Monthly Highlights: December 2010

•  West African equity markets pulled back amid political unrest in Cote d’Ivoire
•  East African equities exhibited mixed performance on the month
•  Southern Africa was broadly higher despite increased profit taking in Botswana

West African equity markets pulled back amid political unrest in Cote d’Ivoire

West African equity markets were held back by political headwinds in West Africa, as investors in Cote d’Ivoire watched from afar as the confrontation between Gbagbo and the popular Outtara continued. President Gbagbo has thus far refused to step down as president of the country despite persistent lobbying from international governments and African nations across the region. Fear of renewed civil war is mounting as a UN convoy was attacked and Ivorians flee to neighbouring countries, most notably Liberia. Of note, Cote d’Ivoire defaulted on the coupon payment on its recently renegotiated CI Eurobond as the price fell -34.7% from a high of 64.089 in Oct 2010 to 41.875 by year end. Shifting to Ghana, the long anticipated Jubilee Oil Field began production with output expected to rise above 100,000 bpd by end of April. Fan Milk successfully listed additional shares following a 5:1 bonus issue which ought to result in improved trading volumes. In other action, Total Petroleum Ghana released 9M10 results which revealed a +42.3% increase in earnings whilst 9M10 results from Aluworks continued to show a loss. In Nigeria, oil production rose to 100,000 bpd – the highest level in four years – while inflation slowed to 12.8% in November. In capital markets related news, Flour Mills successfully raised USD 250m through a bond issue at 12% fixed over 5 years whilst UBA announced that its USD130m bond issue was fully taken up by the market. On the final day of the year, AMCON issued a USD 6.8bn “Consideration” Bond which we believe is very positive for the country and places the banking sector in a strong capital position entering 2011. Of note, Nigeria delayed the placing of a USD 500m Eurobond until January 2011 citing “unfavourable international market conditions, particularly the debt crisis in Europe” although we believe the nation is experiencing difficulties when attempting to explain away the dwindling excess crude account in light of rising crude oil prices.
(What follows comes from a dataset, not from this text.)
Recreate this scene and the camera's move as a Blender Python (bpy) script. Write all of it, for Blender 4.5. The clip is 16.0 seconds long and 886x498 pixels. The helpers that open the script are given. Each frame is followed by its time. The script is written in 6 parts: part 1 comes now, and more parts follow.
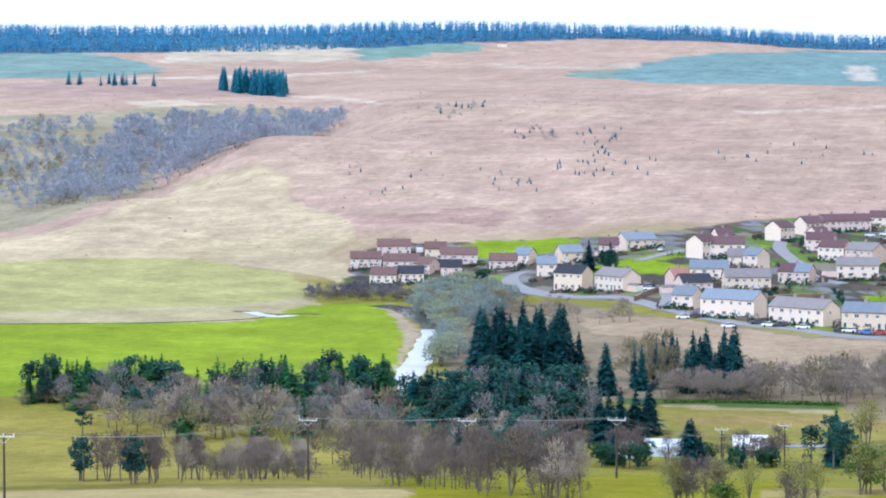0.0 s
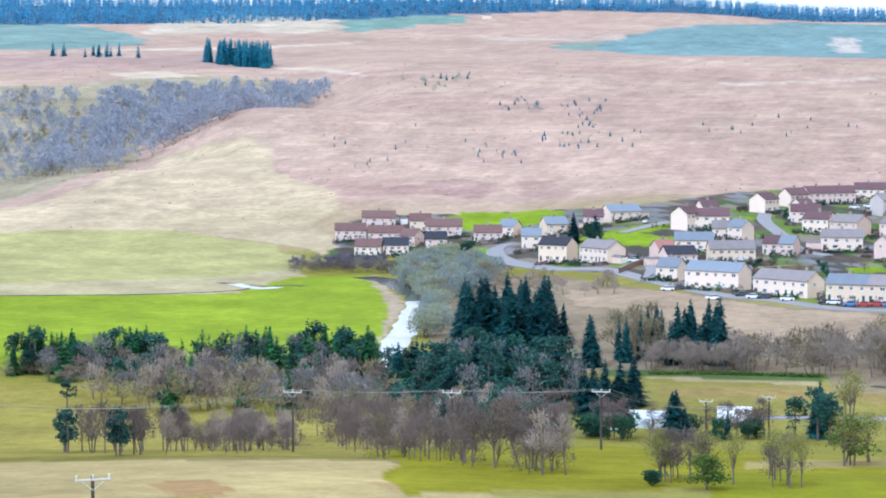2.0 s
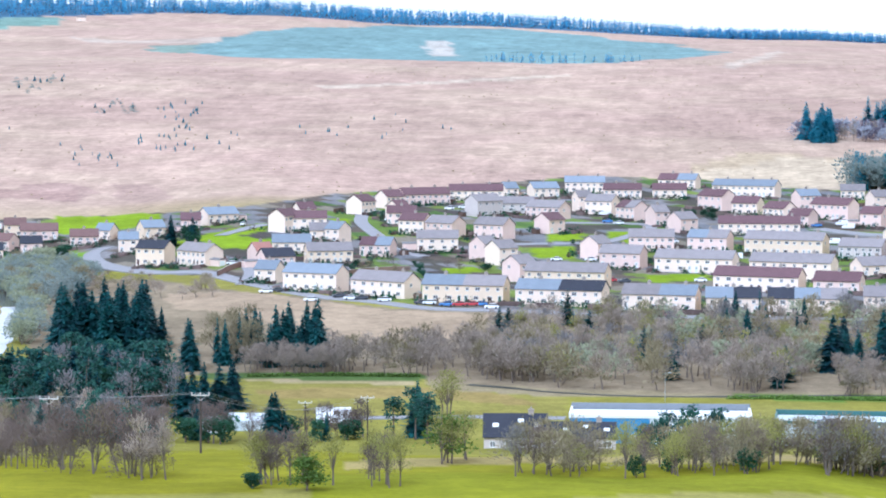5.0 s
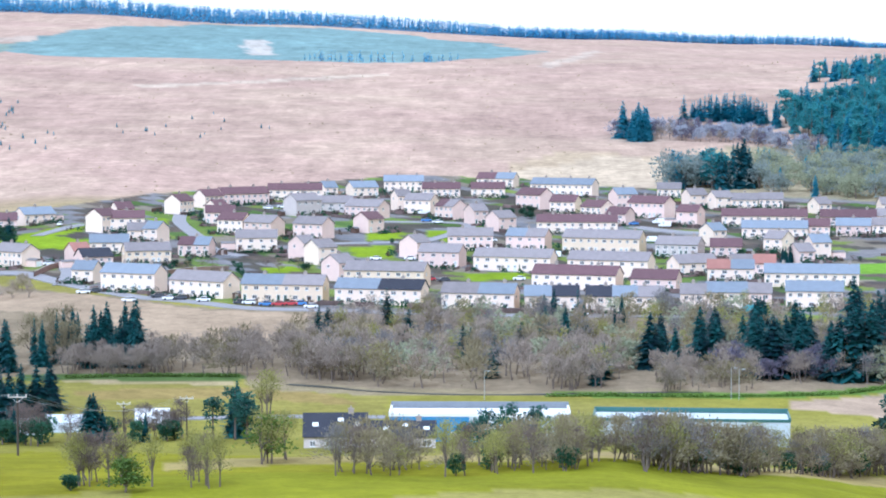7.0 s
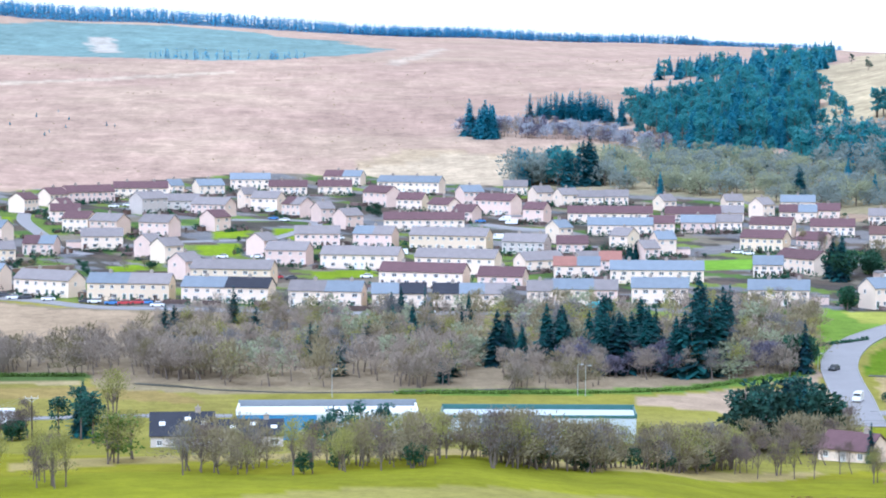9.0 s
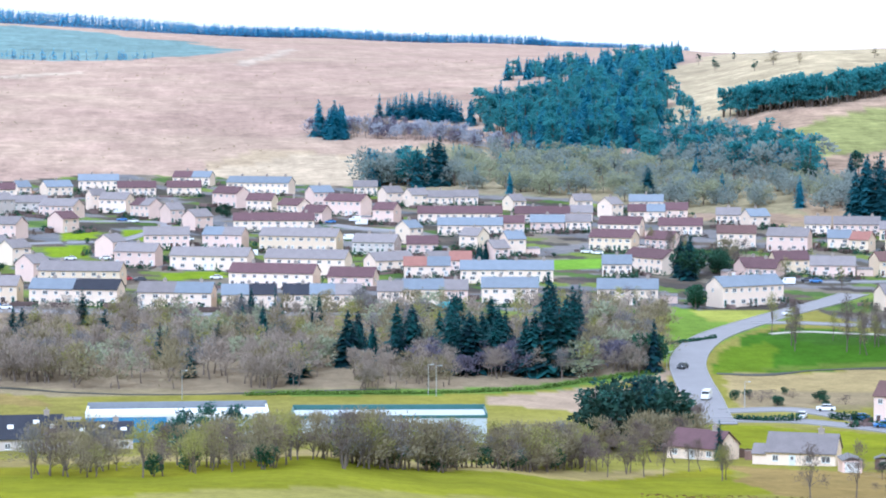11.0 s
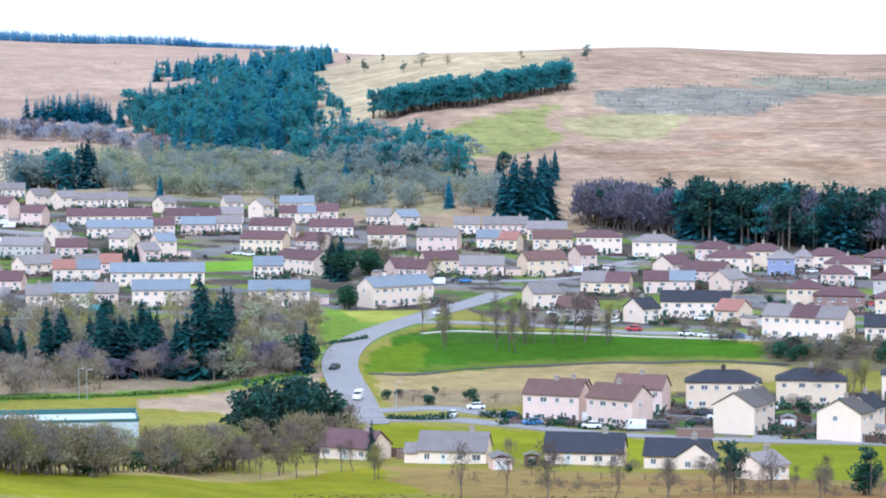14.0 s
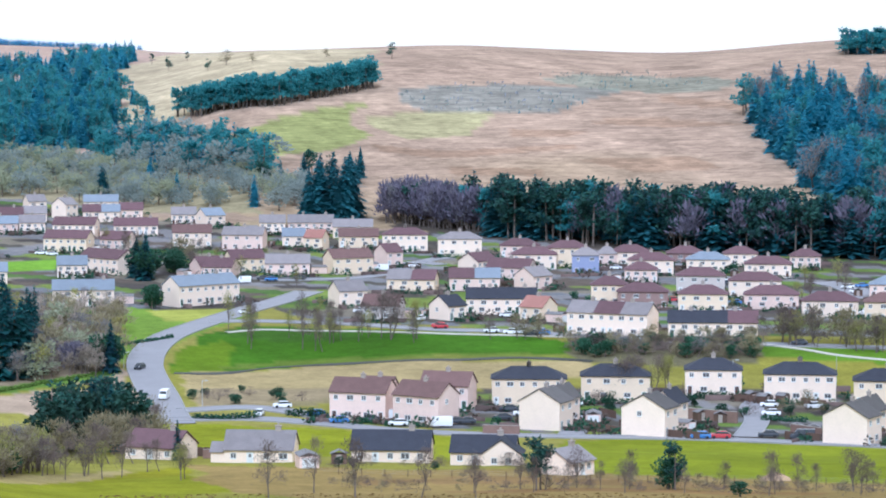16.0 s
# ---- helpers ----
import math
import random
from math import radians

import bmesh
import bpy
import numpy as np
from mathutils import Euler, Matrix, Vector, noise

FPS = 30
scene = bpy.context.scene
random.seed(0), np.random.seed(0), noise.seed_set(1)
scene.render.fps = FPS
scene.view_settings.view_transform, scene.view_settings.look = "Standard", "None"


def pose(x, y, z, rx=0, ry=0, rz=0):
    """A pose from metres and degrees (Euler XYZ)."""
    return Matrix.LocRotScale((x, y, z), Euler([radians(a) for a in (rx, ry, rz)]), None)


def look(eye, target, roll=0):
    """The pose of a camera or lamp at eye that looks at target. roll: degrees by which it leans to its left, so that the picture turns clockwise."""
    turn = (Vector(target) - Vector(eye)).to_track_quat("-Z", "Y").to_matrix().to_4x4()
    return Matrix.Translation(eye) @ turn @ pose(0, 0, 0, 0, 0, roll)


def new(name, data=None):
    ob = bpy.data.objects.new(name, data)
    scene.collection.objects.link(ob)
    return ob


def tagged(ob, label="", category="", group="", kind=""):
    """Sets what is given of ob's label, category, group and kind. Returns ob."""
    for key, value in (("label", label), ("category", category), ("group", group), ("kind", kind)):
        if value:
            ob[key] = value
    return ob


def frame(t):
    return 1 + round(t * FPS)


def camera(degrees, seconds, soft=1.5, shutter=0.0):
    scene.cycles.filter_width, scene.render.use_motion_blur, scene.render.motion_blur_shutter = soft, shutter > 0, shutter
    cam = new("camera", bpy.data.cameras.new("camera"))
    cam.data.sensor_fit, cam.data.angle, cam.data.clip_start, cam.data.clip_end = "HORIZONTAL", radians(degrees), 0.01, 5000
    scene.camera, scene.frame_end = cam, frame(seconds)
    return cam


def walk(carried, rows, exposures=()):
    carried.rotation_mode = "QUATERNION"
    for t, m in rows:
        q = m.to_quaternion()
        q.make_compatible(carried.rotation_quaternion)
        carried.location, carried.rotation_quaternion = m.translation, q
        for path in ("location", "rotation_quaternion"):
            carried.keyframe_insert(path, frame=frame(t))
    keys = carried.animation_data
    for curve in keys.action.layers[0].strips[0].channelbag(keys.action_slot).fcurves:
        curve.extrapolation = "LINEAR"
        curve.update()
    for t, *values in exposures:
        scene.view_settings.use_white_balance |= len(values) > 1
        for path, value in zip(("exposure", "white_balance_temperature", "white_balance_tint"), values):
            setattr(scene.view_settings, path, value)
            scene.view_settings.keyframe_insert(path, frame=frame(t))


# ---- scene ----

East African equities exhibited mixed performance on the month

East African equity markets were highlighted by the successful issuance of Brasseries et Limonaderies due Rwanda (“Bralirwa”). Bralirwa was the first equity listing on the Rwanda Stock Exchange and is the first of several other proposed listings for this exchange. The offer size was small at USD 29.5m although the company now maintains a market capitalisation of approximately USD118m, an attractive PER of 10.6x (2009), dividend yield of 9.1% (2009) and EBITDA margins of 28%. Of note, we witnessed significant foreign interest via local brokers in Rwanda. Other potential candidates that are rumoured to be considering a possible Rwandan listing in 2011 include Banque de Kigali, Banque Commerciale Du Rwanda and MTN Rwanda. In Kenya, the price war amongst mobile operators continues to escalate. Industry earnings are now under significant pressure as operators explore other areas of revenue including data. This is having a wider impact across the TMT space as indicated by this month’s profit warning from Access Kenya as the company is expecting a 25% decrease in FY11 earnings. Shifting gears, Kenya Power and Lighting successfully concluded its rights offer, Safaricom raised USD 55m in the second tranche of its Medium Term Note Programme and CFC Kenya is looking to raise USD 30m via a second bond issue. In Mauritius, strong tourist arrivals resulted in improved market sentiment with Air Mauritius stating that it had benefitted from a +15% increase in 3Q10 traffic. Although inflation rose to 3.9%, the Mauritius Central Bank left its benchmark interest rate unchanged at 4.75%.

Southern Africa was broadly higher despite increased profit taking in Botswana

Southern Africa was relatively sanguine although we were discouraged by events in Zambia as CelTel delisted following a mandatory offer to minorities by Bharti. Although disappointed in the pricing, we elected to accept the tender so as to avoid the risk of holding an illiquid security – a sentiment shared by many of our fellow investors. In effect, Bharti acquired Zain’s African assets on an EV/EBITDA of 11.6x and made an offer to minorities in CelTel at an EV/EBITDA of 6.1x. We actively engaged the LuSE regarding the disadvantageous pricing, but unfortunately there was little recourse for investors other than to reject the offer and be left holding an illiquid security. Zambian inflation accelerated to 7.9% on the month although the nation is well positioned to achieve its year-end target of sub-8% inflation. In other action, the Botswana Central Bank cut its benchmark interest rate to 9.5% although economic growth appears to be picking up amid increased mining output. In Namibia, the Central Bank reduced its benchmark interest rate by 75bp to 6% as Fitch upgraded the country’s outlook to positive.